When the honeymoon is over, newly wedded couples need to work at maintaining satisfaction and happiness in their relationship, a recent study shows.
Research out of Brigham Young University found that while couples experience a honeymoon phase in their marriages, their bliss usually decreases after 10 to 15 years.
"We see that this marital happiness rebounds … but it never rebounds to the original levels," Spencer James, an assistant professor in BYU's Department of Family Life who conducted the research, told the Deseret News.
The study, "Variation in Trajectories of Women's Marital Quality," was published in Social Science Research Journal. Data for the study was collected from more than 2,604 women who were born between 1954 and 1964.
Some of the questions to gauge marital satisfaction included how happy the women were, how often the women laughed with their spouse and how often the women communicated with their husband on a daily basis, according to the Daily Mail.
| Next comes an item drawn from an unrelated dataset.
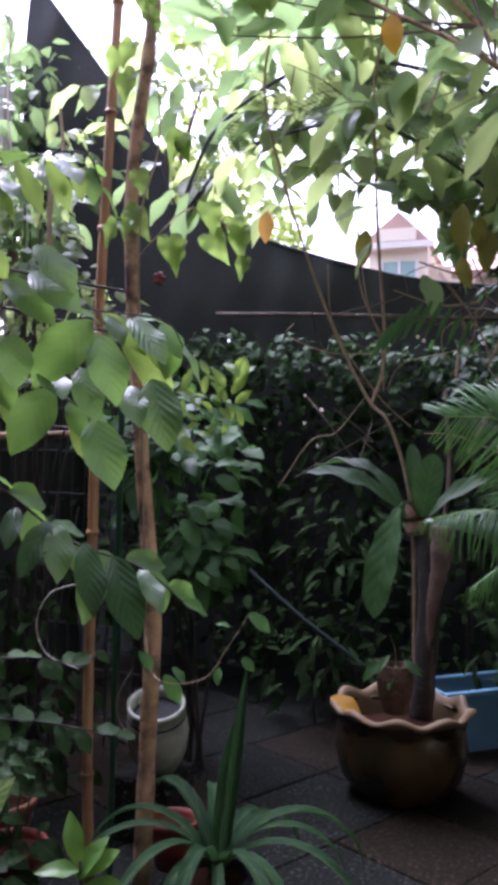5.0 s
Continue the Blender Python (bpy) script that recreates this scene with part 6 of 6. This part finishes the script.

James found about 65 percent of the women said they were less happy 10 to 15 years into their marriages, the Daily Mail reported. James also found that 85 percent of the women said they laughed and spoke to their spouse less over the years.
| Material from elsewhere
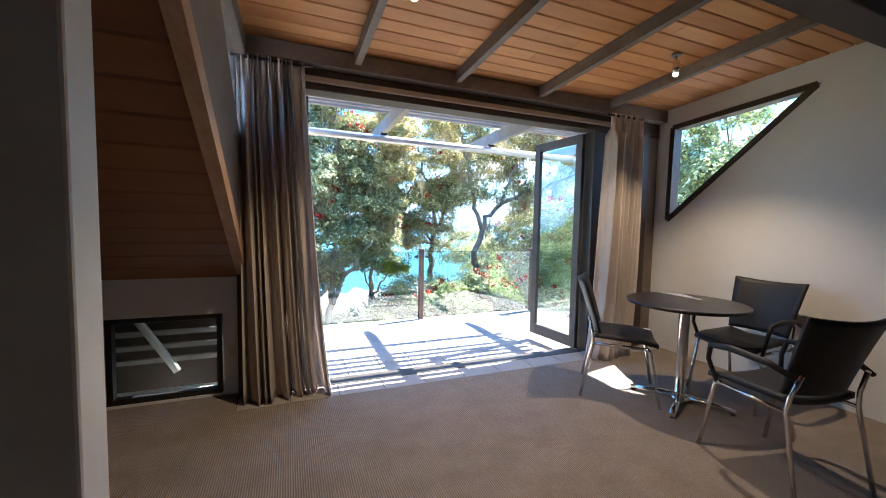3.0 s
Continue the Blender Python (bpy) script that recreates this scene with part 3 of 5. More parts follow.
def cafe_chair(x, y, turn, arms, label):
    c = thing("cafe_chair", label, "chair", "chairs round the cafe table")
    # seat: dished sheet with thickness, front towards +y
    verts, faces = [], []
    n = 12

    def sheet(fun, th, nm):
        vs = []
        fs = []
        for side in (0, 1):
            for i in range(n + 1):
                for j in range(n + 1):
                    p, q = fun(i / n, j / n)
                    vs.append(p + q * th * (0.5 - side))
        m = n + 1
        k = m * m
        for i in range(n):
            for j in range(n):
                a = i * m + j
                fs.append((a, a + 1, a + m + 1, a + m))
                fs.append((k + a, k + a + m, k + a + m + 1, k + a + 1))
        edge = [i * m for i in range(n)] + [n * m + j for j in range(n)] + [i * m + n for i in range(n, 0, -1)] + [j for j in range(n, 0, -1)]
        for a, b in zip(edge, edge[1:] + edge[:1]):
            fs.append((a, b, k + b, k + a))
        return raw(nm, vs, fs, PLASTIC, c, True)

    def seat(u, v):
        xx, yy = (u - 0.5) * 0.45 * (1 - 0.06 * (1 - v)), -0.21 + 0.43 * v
        z = 0.445 + 0.02 * abs(2 * u - 1) ** 2 - 0.03 * max(0, v - 0.75) * 2 + 0.012 * (1 - v)
        return Vector((xx, yy, z)), Vector((0, 0, 1))

    def back(u, v):
        w = 0.46 - 0.05 * (1 - v) + 0.04 * v
        xx = (u - 0.5) * w
        yy = -0.225 - 0.11 * v - 0.02 * v * v + 0.05 * abs(2 * u - 1) ** 2
        z = 0.50 + 0.395 * v + 0.018 * abs(2 * u - 1) ** 2 * v
        return Vector((xx, yy, z)), Vector((0, 1, 0.25)).normalized()

    sheet(seat, 0.03, "seat")
    sheet(back, 0.016, "backrest")
    for sx in (-1, 1):
        part("leg", tube(B(), [(sx * 0.245, 0.24, 0.0), (sx * 0.225, 0.17, 0.40), (sx * 0.222, 0.14, 0.43)], 0.0115, 10), CHROME, c)
        part("leg", tube(B(), [(sx * 0.24, -0.30, 0.0), (sx * 0.225, -0.22, 0.42), (sx * 0.215, -0.225, 0.50), (sx * 0.20, -0.26, 0.62)], 0.0115, 10), CHROME, c)
        part("side_rail", tube(B(), [(sx * 0.222, 0.15, 0.42), (sx * 0.222, -0.22, 0.42)], 0.011, 8), CHROME, c)
        if arms:
            part("armrest", tube(B(), [(sx * 0.225, 0.16, 0.42), (sx * 0.262, 0.19, 0.55), (sx * 0.272, 0.17, 0.635), (sx * 0.272, 0.05, 0.655), (sx * 0.262, -0.15, 0.645), (sx * 0.235, -0.26, 0.60)], [0.013, 0.013, 0.016, 0.019, 0.017, 0.013], 10), PLASTIC, c)
    c.matrix_world = pose(x, y, 0, 0, 0, turn)
    return c


cafe_table(2.53, 3.95)
cafe_chair(2.26, 4.25, -134, False, "armless black moulded cafe chair with chrome legs by the table")
cafe_chair(2.29, 3.23, -11.6, True, "black plastic cafe armchair with chrome legs, its back to the room")
cafe_chair(3.06, 3.85, 90, True, "black plastic cafe armchair with chrome legs by the white wall")

# ---- deck ----
DZ = -0.07
deck = setting("floor_deck", box(B(), -0.52, 3.62, 5.262, 7.22, -0.35, DZ - 0.012), GROUT, "cream tiled balcony deck", "floor")
tile_lines_x = [-0.517] + [-0.352 + 0.32 * i for i in range(13)] + [3.617]
tile_lines_y = [5.266] + [5.37 + 0.32 * j for j in range(6)] + [7.128]
tile_shapes = {}
for xa, xb in zip(tile_lines_x, tile_lines_x[1:]):
    for ya, yb in zip(tile_lines_y, tile_lines_y[1:]):
        key = (round(xb - xa, 3), round(yb - ya, 3))
        if key not in tile_shapes:
            tile_shapes[key] = mesh_of("tile", box(B(), -key[0] / 2 + 0.003, key[0] / 2 - 0.003, -key[1] / 2 + 0.003, key[1] / 2 - 0.003, -0.012, 0.006, 0.0025), TILE)
        o = new("tile", tile_shapes[key])
        o.location = ((xa + xb) / 2, (ya + yb) / 2, DZ - 0.006)
        o.parent = deck
setting("trim_deck_edge", box(B(), -0.52, 3.62, 7.13, 7.27, -0.38, DZ + 0.004, 0.005), CONCRETE, "pale deck edge coping", "trim")
setting("trim_deck_side", box(B(), 3.622, 3.70, 5.27, 7.27, -0.38, DZ + 0.004, 0.005), CONCRETE, "pale deck edge coping", "trim")
setting("trim_deck_side_west", box(B(), -0.60, -0.522, 5.27, 7.27, -0.38, DZ + 0.004, 0.005), CONCRETE, "pale deck edge coping", "trim")
setting("wall_below_deck", box(B(), -0.55, 3.66, 5.3, 7.2, -2.75, -0.382), PLASTER_WARM, "plain wall of the ground floor below the deck")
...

In addition, James told the Deseret News, there was an increase in marital conflict.
“Conflict increases over the first decade of marriage, perhaps due to unresolved, and potentially unresolvable, issues," James said in the Express. "The same issues recur frequently before the couple either resolves them or decides to abandon them" and “this pattern requires time before hurt feelings are fully discharged.”
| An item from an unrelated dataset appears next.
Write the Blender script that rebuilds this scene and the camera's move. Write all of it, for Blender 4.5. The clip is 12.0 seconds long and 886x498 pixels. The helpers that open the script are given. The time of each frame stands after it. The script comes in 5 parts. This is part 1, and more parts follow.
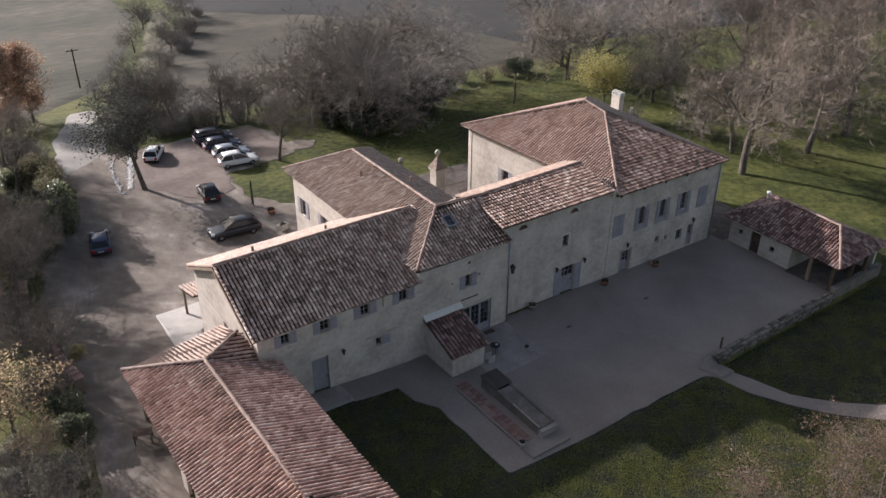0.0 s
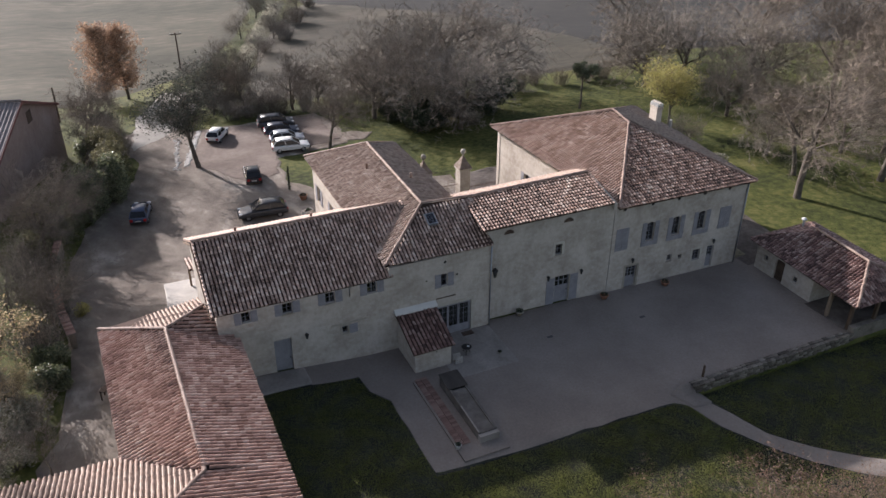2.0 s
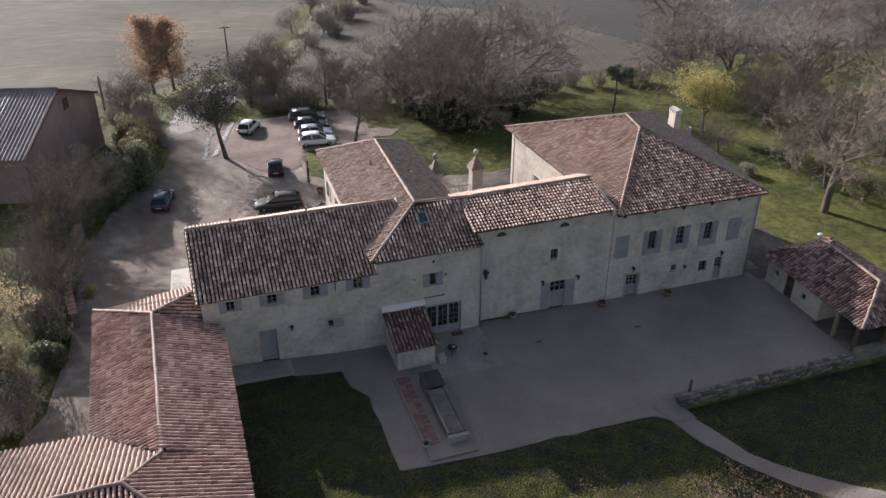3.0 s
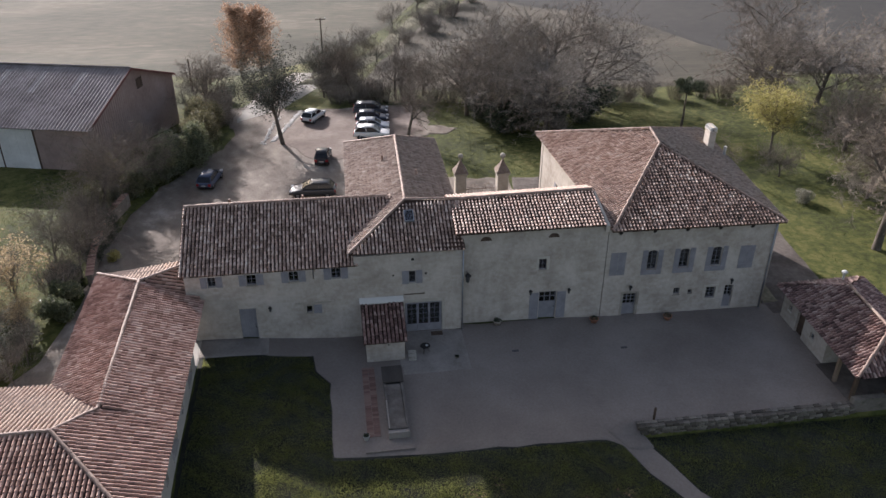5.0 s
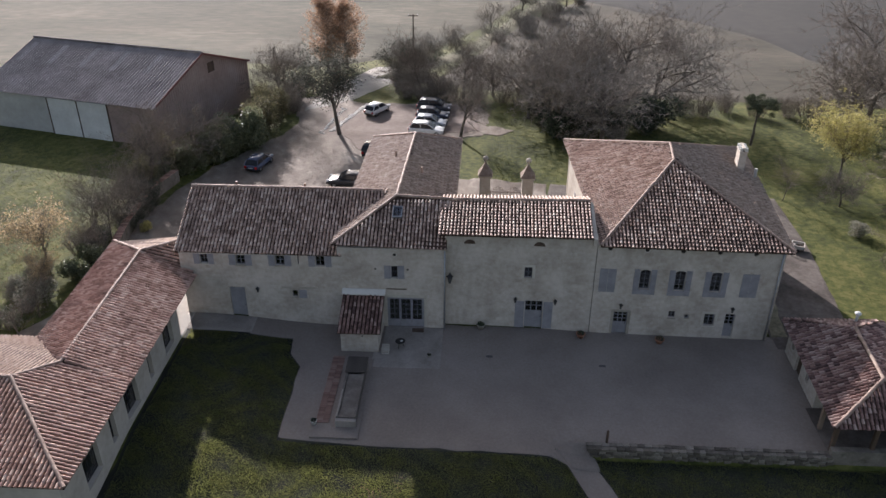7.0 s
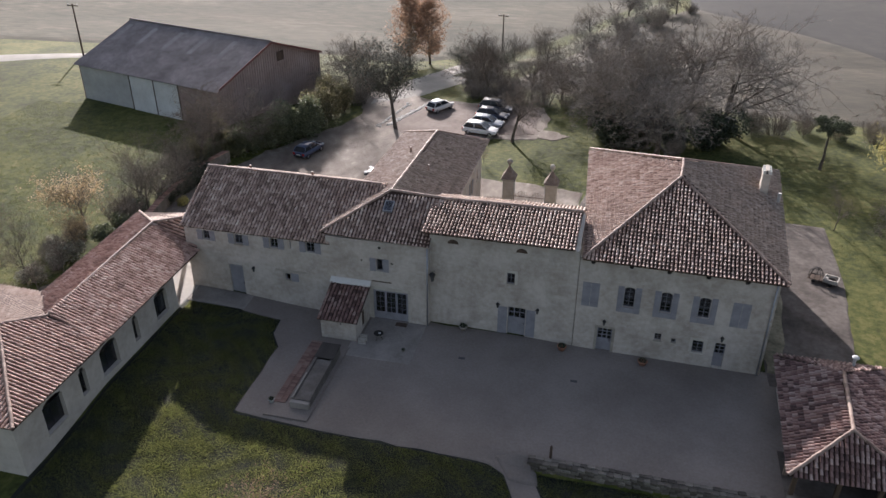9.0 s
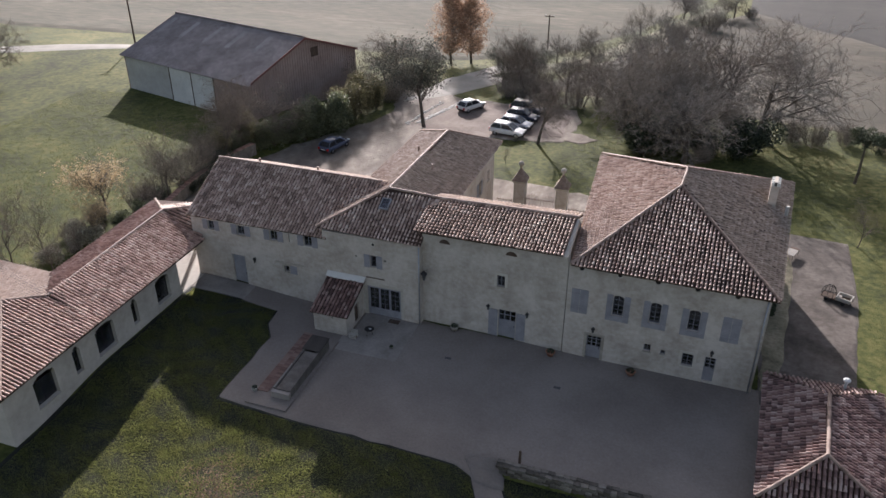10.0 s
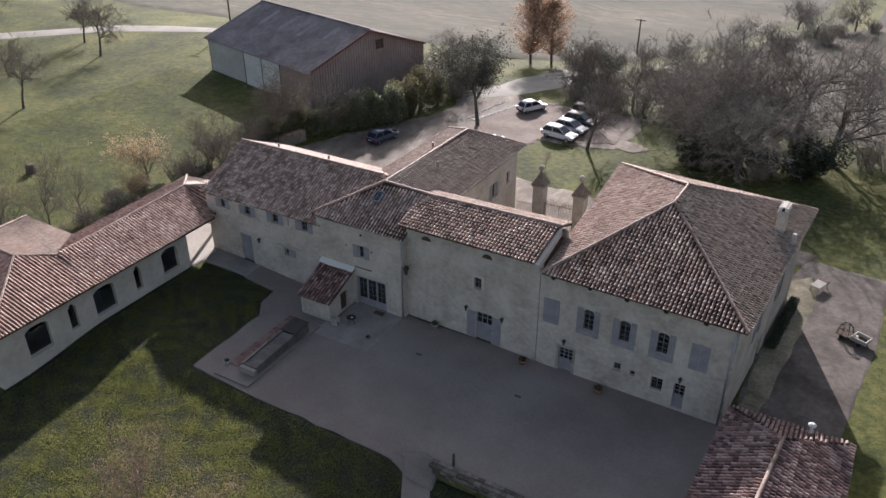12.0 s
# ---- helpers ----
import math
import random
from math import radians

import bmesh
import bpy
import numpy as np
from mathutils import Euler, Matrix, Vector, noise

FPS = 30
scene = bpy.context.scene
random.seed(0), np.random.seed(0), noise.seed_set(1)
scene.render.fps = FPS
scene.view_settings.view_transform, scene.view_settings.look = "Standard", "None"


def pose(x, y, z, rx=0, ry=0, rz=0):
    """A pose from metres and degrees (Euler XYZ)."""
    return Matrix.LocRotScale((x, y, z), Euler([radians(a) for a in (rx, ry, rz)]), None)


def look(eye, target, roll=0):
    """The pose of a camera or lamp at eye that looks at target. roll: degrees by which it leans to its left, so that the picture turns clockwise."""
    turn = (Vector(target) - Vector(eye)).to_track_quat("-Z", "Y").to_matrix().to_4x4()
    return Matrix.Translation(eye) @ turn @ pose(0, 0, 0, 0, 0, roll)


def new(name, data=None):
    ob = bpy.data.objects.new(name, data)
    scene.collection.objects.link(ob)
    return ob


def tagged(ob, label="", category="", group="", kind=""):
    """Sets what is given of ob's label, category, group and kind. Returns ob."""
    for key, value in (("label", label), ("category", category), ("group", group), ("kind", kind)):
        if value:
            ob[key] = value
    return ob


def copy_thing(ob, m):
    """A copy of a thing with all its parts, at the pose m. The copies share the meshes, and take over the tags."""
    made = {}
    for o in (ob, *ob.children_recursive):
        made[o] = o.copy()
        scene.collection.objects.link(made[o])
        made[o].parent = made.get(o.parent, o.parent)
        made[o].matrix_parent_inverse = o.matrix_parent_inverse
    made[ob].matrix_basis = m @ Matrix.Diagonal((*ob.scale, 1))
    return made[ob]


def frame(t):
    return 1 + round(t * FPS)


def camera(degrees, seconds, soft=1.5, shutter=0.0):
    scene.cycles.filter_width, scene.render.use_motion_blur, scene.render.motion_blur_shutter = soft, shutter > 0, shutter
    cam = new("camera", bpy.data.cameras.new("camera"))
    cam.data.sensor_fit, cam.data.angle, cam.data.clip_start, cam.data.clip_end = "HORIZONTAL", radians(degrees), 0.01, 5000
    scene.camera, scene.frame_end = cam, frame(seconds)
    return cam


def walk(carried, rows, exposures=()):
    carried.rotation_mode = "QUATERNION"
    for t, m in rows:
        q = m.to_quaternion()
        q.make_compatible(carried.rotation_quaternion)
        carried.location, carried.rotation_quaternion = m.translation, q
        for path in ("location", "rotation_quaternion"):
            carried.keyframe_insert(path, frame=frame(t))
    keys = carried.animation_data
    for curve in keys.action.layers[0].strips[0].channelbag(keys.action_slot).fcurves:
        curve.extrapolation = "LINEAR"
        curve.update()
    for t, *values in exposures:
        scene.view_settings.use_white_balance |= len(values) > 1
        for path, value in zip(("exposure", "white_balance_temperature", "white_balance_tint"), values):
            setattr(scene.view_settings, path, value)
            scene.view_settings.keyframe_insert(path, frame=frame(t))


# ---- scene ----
cam = camera(58.5, 12.0)
PATH = [
    (0, (-33.425, -38.447, 34.643), (-32.412, -37.025, 33.668), 0.3),
    (0.5, (-31.189, -39.955, 34.61), (-30.243, -38.487, 33.635), 0.3),
    (1, (-28.941, -41.491, 34.686), (-28.066, -39.981, 33.709), 0.2),
    (1.5, (-26.604, -42.888, 34.756), (-25.803, -41.338, 33.779), 0.2),
    (2, (-24.137, -44.239, 34.878), (-23.412, -42.653, 33.898), 0.2),
    (2.5, (-21.595, -45.345, 35.009), (-20.949, -43.728, 34.025), 0.1),
    (3, (-19.038, -46.329, 35.062), (-18.469, -44.683, 34.077), 0.1),
    (5, (-8.589, -49.179, 35.345), (-8.342, -47.457, 34.357), 0.2),
    (5.5, (-5.912, -49.566, 35.38), (-5.746, -47.835, 34.392), 0.1),
    (6, (-3.176, -49.838, 35.468), (-3.094, -48.101, 34.48), 0.1),
    (6.5, (-0.53, -49.958, 35.531), (-0.529, -48.22, 34.542), 0.2),
    (7, (2.236, -49.936, 35.538), (2.152, -48.201, 34.548), 0.2),
    (9, (12.877, -48.68, 35.638), (12.47, -46.992, 34.646), 0.2),
    (9.5, (15.501, -48.058, 35.773), (15.014, -46.393, 34.779), 0.1),
    (10, (18.156, -47.256, 35.868), (17.59, -45.617, 34.871), 0.0),
    (10.5, (20.738, -46.321, 35.955), (20.095, -44.711, 34.957), -0.1),
    (11, (23.193, -45.283, 35.985), (22.478, -43.706, 34.984), -0.1),
    (11.5, (25.697, -44.103, 35.944), (24.907, -42.563, 34.943), -0.2),
    (12, (28.016, -42.905, 35.982), (27.158, -41.402, 34.978), -0.1),
]
walk(cam, [(t, look(eye, target, roll)) for t, eye, target, roll in PATH], [(0.0, 0.79, 6150, 17), (3.0, 0.88, 6150, 17), (6.0, 0.96, 6150, 17), (12.0, 0.99, 6150, 17)])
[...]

These marital conflicts might include ongoing problems with in-laws, money management, household chores, household responsibilities, child rearing or intimacy.
In the study, James found that low-income earners and premarital cohabiters had lower marriage satisfaction than their counterparts, reported The Huffington Post.
According to the study, after about 10 years of marriage more women than men seemed to be affected by the pressures of maintaining a household and tending to children.
"When you couple that with the fact that people now have children and they start dealing with some of their (marital) issues, maybe they realize their spouse isn’t as perfect as they once thought," James said to The Huffington Post.
James told the Huffington Post that married couples, especially those concerned with a decline in their marital bliss, should focus on finding their own way to be happy without trying to compare their relationship to other couples.
"It's your marriage, it’s not society's," James said.